On atteint l'équilibre lorsque l'information parvenant des extrêmes est disponible au niveau du noyau. C'est seulement lorsque les méridiens ou chemins connectant les bordures au centre sont ouverts qu'une forme de vie peut survivre, voire prospérer. C'est seulement lorsque la science et l'art, le raisonnement critique et empathique, sont liés au courant principal qu'il est possible de trouver un équilibre durable dans la société.

Le danger survient lorsque le centre ignore les extrémités ou que les extrémités ignorent le centre - l'art pour l'art ou la science sans une perspective humaniste ou sociétale. Nous nous dirigeons alors vers des jours sombres sans même le savoir.

LA MONDIALISATION CRÉE LA CULTURE

Mes voyages musicaux ont renforcé ce point de vue. J'ai découvert que les interactions créées par la mondialisation ne font pas que détruire la culture; elles peuvent créer une nouvelle culture et revigorer, répandre des traditions existant depuis des siècles précisément grâce à l'"effet de bordure." Parfois les choses les plus intéressantes surviennent à la bordure. Les intersections qui s'y trouvent peuvent révéler des connexions inattendues.

La culture est un tissu composé de cadeaux du monde entier. Creuser profondément dans ses traditions est une bonne façon de découvrir le monde.

J'ai souvent utilisé cet exemple: au centre du répertoire de tout violoncelliste se trouvent Les suites pour violoncelle de Bach. Au cœur de chaque suite se trouve un mouvement de danse nommé sarabande.

Cette danse a pour origine la musique des Berbères d'Afrique du Nord, faite de mouvements lents et sensuels. Elle est ensuite apparue en Espagne, où elle a été bannie, car considérée comme obscène et lascive. Les Espagnols l'ont apportée en Amérique, mais aussi en France, où elle est devenue une danse de cour. Dans les années 1720, Bach a incorporé la sarabande comme mouvement pour ses Suites pour violoncelle. Aujourd'hui, je joue du Bach, moi le musicien américain né à Paris de parents chinois. Alors, à qui appartient vraiment la sarabande? Chaque culture a adopté la musique, l'alimentant de significations particulières, mais chaque culture doit en partager la propriété: elle nous appartient à tous.

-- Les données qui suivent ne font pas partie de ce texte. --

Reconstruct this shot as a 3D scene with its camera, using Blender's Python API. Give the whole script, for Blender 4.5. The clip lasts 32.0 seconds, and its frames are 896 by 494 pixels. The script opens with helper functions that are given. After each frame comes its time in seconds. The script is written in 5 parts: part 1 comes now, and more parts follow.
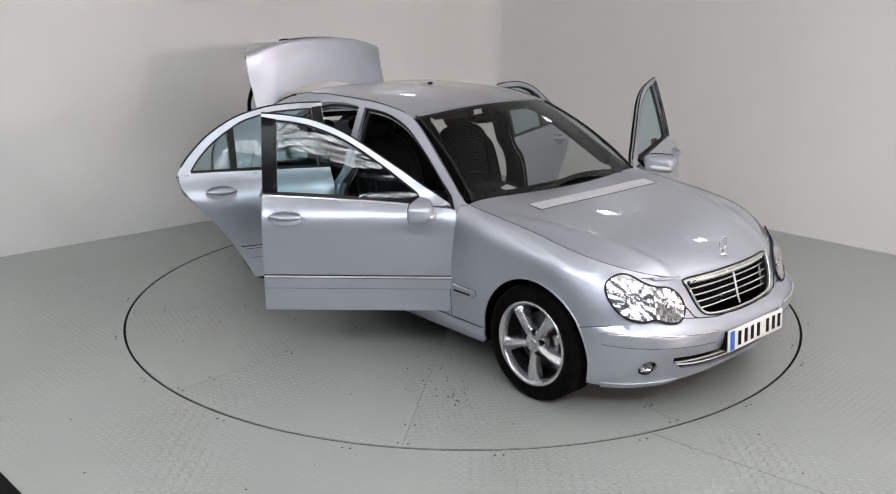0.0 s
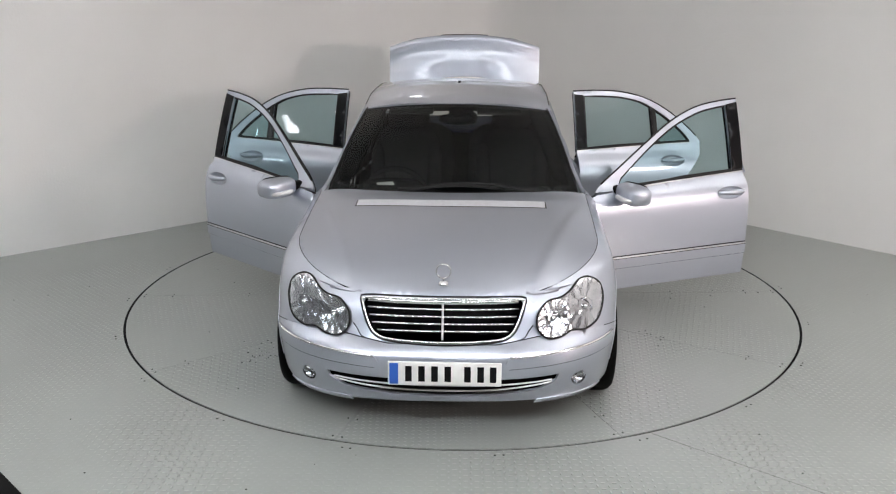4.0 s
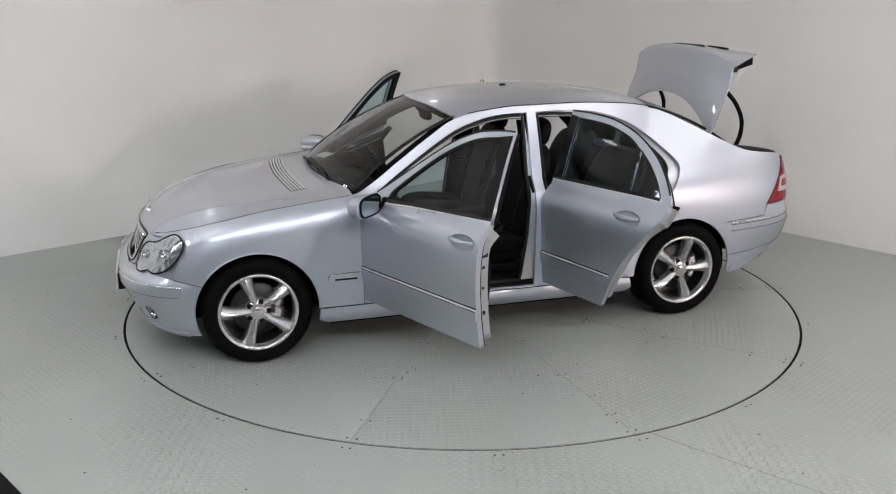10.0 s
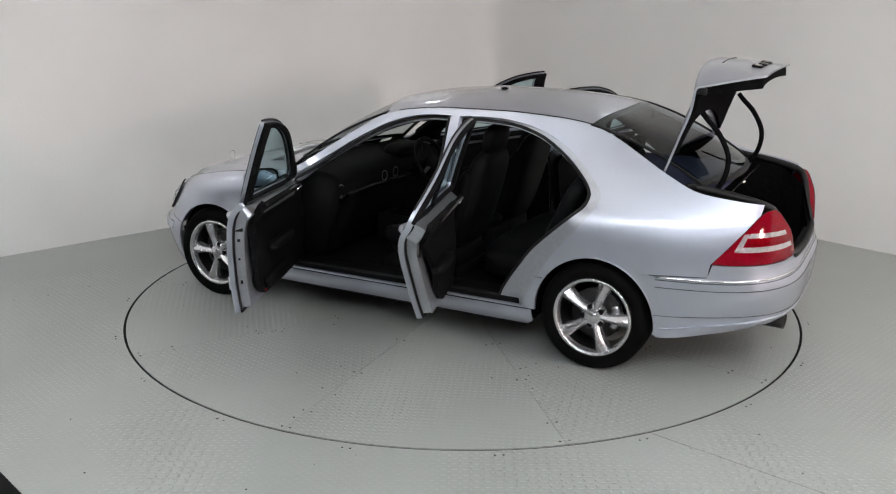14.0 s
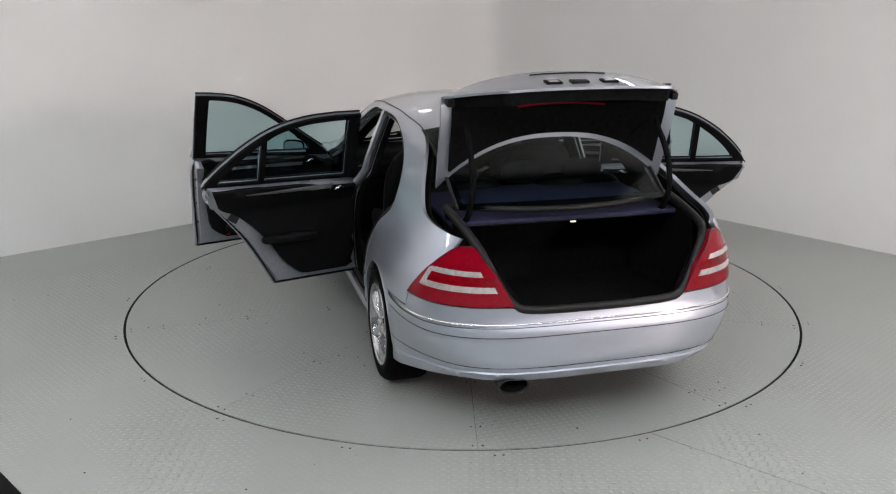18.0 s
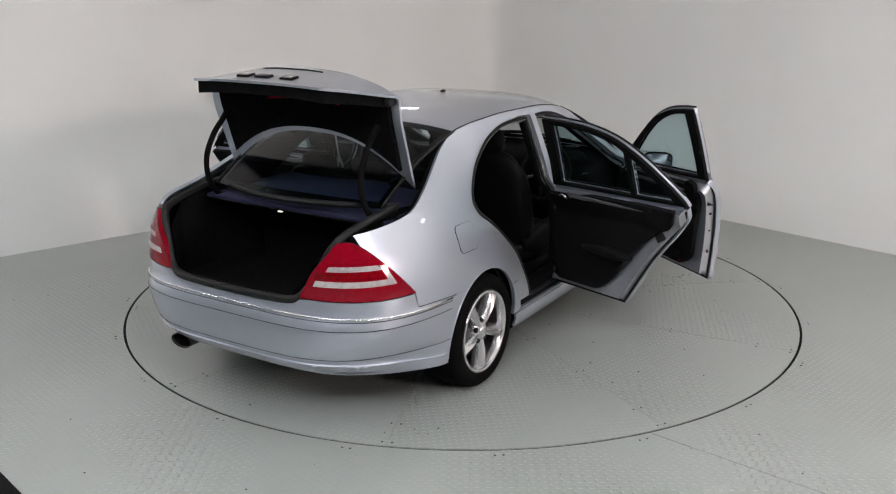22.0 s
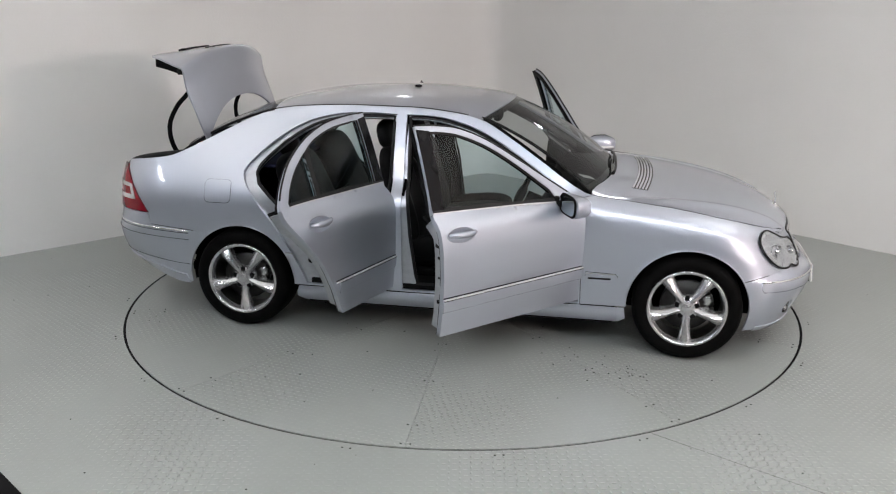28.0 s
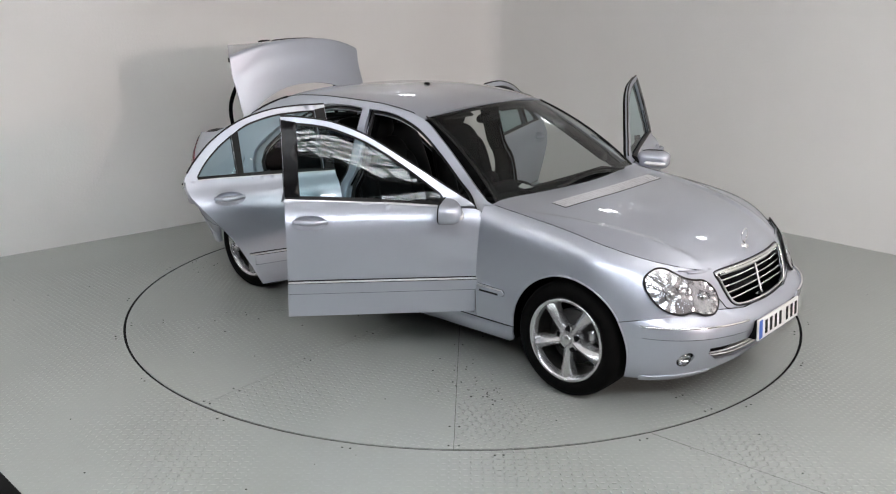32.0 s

En 1998, j'ai fondé le projet Silk Road ("Projet Route de la Soie") pour étudier le flux d'idées parmi les nombreuses cultures entre la Méditerranée et le Pacifique pendant plusieurs milliers d'années. Lorsque l'ensemble Silk Road est en représentation, nous essayons d'apporter une bonne partie de la planète sur scène. Les membres de l'ensemble forment un groupe de virtuoses, maîtres des traditions vivantes, qu'elles soient européennes, arabes, azéris, arméniennes, perses, russes, d'Asie centrale, indiennes, mongoles,chinoises, coréennes ou japonaises. Elles partagent toutes leurs connaissances généreusement et sont curieuses et avides d'apprendre d'autres formes d'expression.

Au cours de ces dernières années, nous avons découvert que chaque tradition était le résultat d'une invention à succès. L'un des meilleurs moyens d'assurer la survie des traditions passe par l'évolution organique, en utilisant tous les outils disponibles aujourd'hui, de YouTube à la salle de concert.

NOUS SOMMES PLUS QUE CE QUE NOUS POUVONS JUGER

La société dans laquelle nous vivons est tellement quantifiante que l'on a tendance à se mettre les uns les autres dans des boîtes que nous plaçons ensuite sur notre étagère mentale. Je suis vu comme un violoncelliste parce que les gens peuvent voir mes représentations et me jauger en tant que musicien. Je considère ma vie de musicien seulement comme le sommet de l'iceberg. C'est-à-dire seulement la partie audible de mon existence. Sous l'eau se trouvent la vie que je mène, les pensées et les émotions qui jaillissent en moi.

Nos problèmes viennent du fait que nous pensions que l'univers se résume à ce que nous pouvons voir et mesurer, sans l'antimatière, la contrepartie qui maintient tout cela en place.

Michel-Ange a prononcé cette phrase célèbre: "Je libère la statue de son marbre." De manière identique, ma musique émerge de la vie qui m'entoure et du monde que nous partageons tous. L'un est la condition de l'autre.